O’Life Prosper Me

“Elsewhere the sky is the roof of the world; but here the earth was the floor of the sky.” American author, Willa Cather
That’s how I think of the American Prairie, a great underpinning to the firmament. The land here is a deep plain of inky soil from which life springs and prospers. I painted this piece at the time of the spring equinox, when the wheel of the year turns toward life. To symbolize this great greening from the depths, I created a canvas of handmade stone texture embedded with Kansas grain, then applied layers of thick, tarry earth pigments, oxidized iron and airy acrylic. It’s blended and eroded with natural stone slabs. Together, the elements remind us shed that which no longer serves and grow.

Three Sections of Grain

This piece is inspired by American Author Willa Cather who wrote in O Pioneers!, “We come and go, but the land is always here. And the people who love it and understand it are the people who own it — for a little while.”
Farming on the Great Plains is divided neatly into sections, each 640 acres.

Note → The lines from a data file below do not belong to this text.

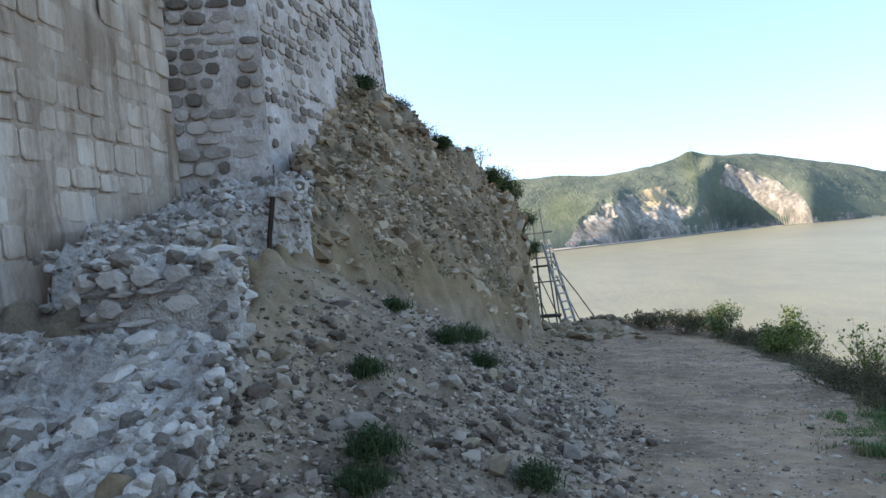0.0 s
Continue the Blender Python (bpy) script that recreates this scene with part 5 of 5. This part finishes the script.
FLOWER = flower_meshes(5)
STEM = Buf().add(*tube([(0, 0, -0.3), (0.01, 0, -0.12), (0, 0, 0)], 0.003, 4)).mesh("stem", M_WEED)
for n in range(30):
    if n < 22:
        x, y = 5.25 + 0.36 * tr.normal(), 2.0 + 0.42 * tr.normal()
    else:
        x, y = tr.uniform(4.9, 6.4), tr.uniform(-2, 4)
    s = tr.uniform(0.38, 0.8)
    root = thing("white_flower", pose(x, y, float(height(x, y)) + tr.uniform(0.16, 0.26), tr.normal() * 25, -25 + tr.normal() * 25, tr.random() * 360) @ Matrix.Diagonal((s, s, s, 1)), "small white flower open in the grass", "flower", "white flowers")
    for name, me in (("petals", FLOWER[0]), ("centre", FLOWER[1]), ("stem", STEM)):
        part(name, me, None, root)

# ---------------------------------------------------------------- stones of the walls
lay_stones(wall_a, surf_a, (len_a - 7.6, len_a - 0.02), (1.7, 8.9), (0.42, 0.95), (0.36, 0.6), 0.03, M_ASHLAR, M_ASHLAR, 300, "ashlar_block", 5, lambda u, z, r: r.random() < 0.86, 0.03, 0.035, 8)
# dressed stones above, a smear of mortar with few stones below
lay_stones(wall_b, surf_b, (len_b - 2.6, len_b), (2.6, 9.1), (0.28, 0.66), (0.22, 0.38), 0.085, M_STONE, M_STONE_REST, 300, "stone", 6, lambda u, z, r: r.random() < np.interp(z, [2.6, 4.2, 5.2, 5.8, 7], [0.8, 0.8, 0.85, 0.97, 0.98]), 0.05, 0.15)
lay_stones(tower, surf_c, (0.0, 14.5), (3.2, 11.1), (0.2, 0.55), (0.18, 0.38), 0.04, M_STONE, M_STONE_REST, 300, "stone", 7, lambda u, z, r: z > 3.0 + 0.24 * u and z < np.interp(u, [0, 2, 6], [9.1, 9.4, 11.0]) and r.random() < (0.95 if u < 0.5 and z > 5 else np.interp(z - 0.24 * u, [3.0, 5.5], [0.5, 0.78])), 0.05, 0.17)
lay_stones(block, surf_d, (0.2, 3.8), (0.35, 1.36), (0.14, 0.55), (0.10, 0.30), 0.09, M_BLOCK, M_BLOCK, 300, "stone", 8, lambda u, z, r: r.random() < 0.88, 0.03, 0.24)
lay_stones(block, surf_d, (3.8, len_d - 0.4), (-0.5, 1.36), (0.12, 0.34), (0.1, 0.22), 0.07, M_FOOT_STONE, M_FOOT_STONE, 0, "stone", 9, lambda u, z, r: r.random() < 0.6, 0.03, 0.3)


# bring the near site, laid out in paces, to metres round the eye
SITE = Matrix.Translation((0, 0, EYE)) @ Matrix.Scale(PACE, 4) @ Matrix.Translation((0, 0, -EYE))
for ob in list(scene.objects):
    if ob not in FAR_THINGS and ob.parent is None:
        ob.matrix_basis = SITE @ ob.matrix_basis
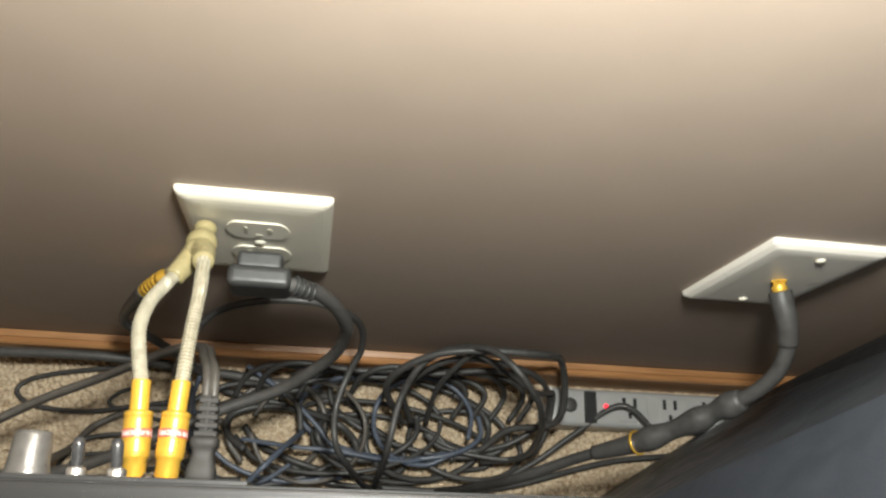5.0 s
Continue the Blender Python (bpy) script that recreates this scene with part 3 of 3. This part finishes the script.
coax_plate = thing("coax_wall_plate", "white single wall plate with a gold coaxial socket", "wall plate", (0.362, 0, 0.383))
loose(coax_plate, "cover_plate", bevel_plate(0.3247, 0.3997, 0.3260, 0.4410, 0.0062, 0.0055), PLATE_GREY, smooth=False)
for z in (0.4260, 0.3410):
    loose(coax_plate, "plate_screw", lathe([(0.0030, 0), (0.0030, 0.0006), (0.0018, 0.0014), (0, 0.0015)], pose(0.3622, -0.0062, z) @ FROM_WALL, 16), PLATE_WHITE)
loose(coax_plate, "socket", lathe([(0.0052, 0), (0.0052, 0.0012), (0.0040, 0.0014), (0.0040, 0.0060), (0, 0.0060)], pose(0.3622, -0.0062, 0.3835) @ FROM_WALL, 6), GOLD, "gold hexagon socket", smooth=False)

# ---- coaxial cable ----
coax = thing("coaxial_cable", "black coaxial cable with rubber boots hanging from the wall socket", "cable", (0.3622, -0.018, 0.3835))
loose(coax, "connector", lathe([(0.0048, 0), (0.0048, 0.0022), (0.0044, 0.0028), (0.0044, 0.0045), (0, 0.0045)], pose(0.3622, -0.0100, 0.3835) @ FROM_WALL, 18), GOLD, "gold collar")
loose(coax, "boot", tube([(0.3622, -0.0130, 0.3835), (0.3645, -0.0220, 0.3820), (0.3680, -0.0320, 0.3785), (0.3716, -0.0440, 0.3712)], 0.0072, 18, 8, grooves=lambda k: 1 - 0.006 * k), BLACK_RUBBER, "long moulded rubber boot")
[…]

Subdivided into halves and quarters. Viewed from the sky, the land is a patchwork of neatly cultivated squares of winter wheat, corn, beans and milo. This piece honors those who work the land, battling the elements to bring forth tiny seeds into harvest. It is not an easy profession, dependent upon the disposition of nature. But those who live off the land have a special relationship to it, an understanding that for a while, they are great stewards of this marvelous creation. The painting is constructed of handmade stone texture with embedded grain, plant ash, burnt cottonwood, Kansas soil, earth pigments and yellow-green acrylic with specks of puddely blue.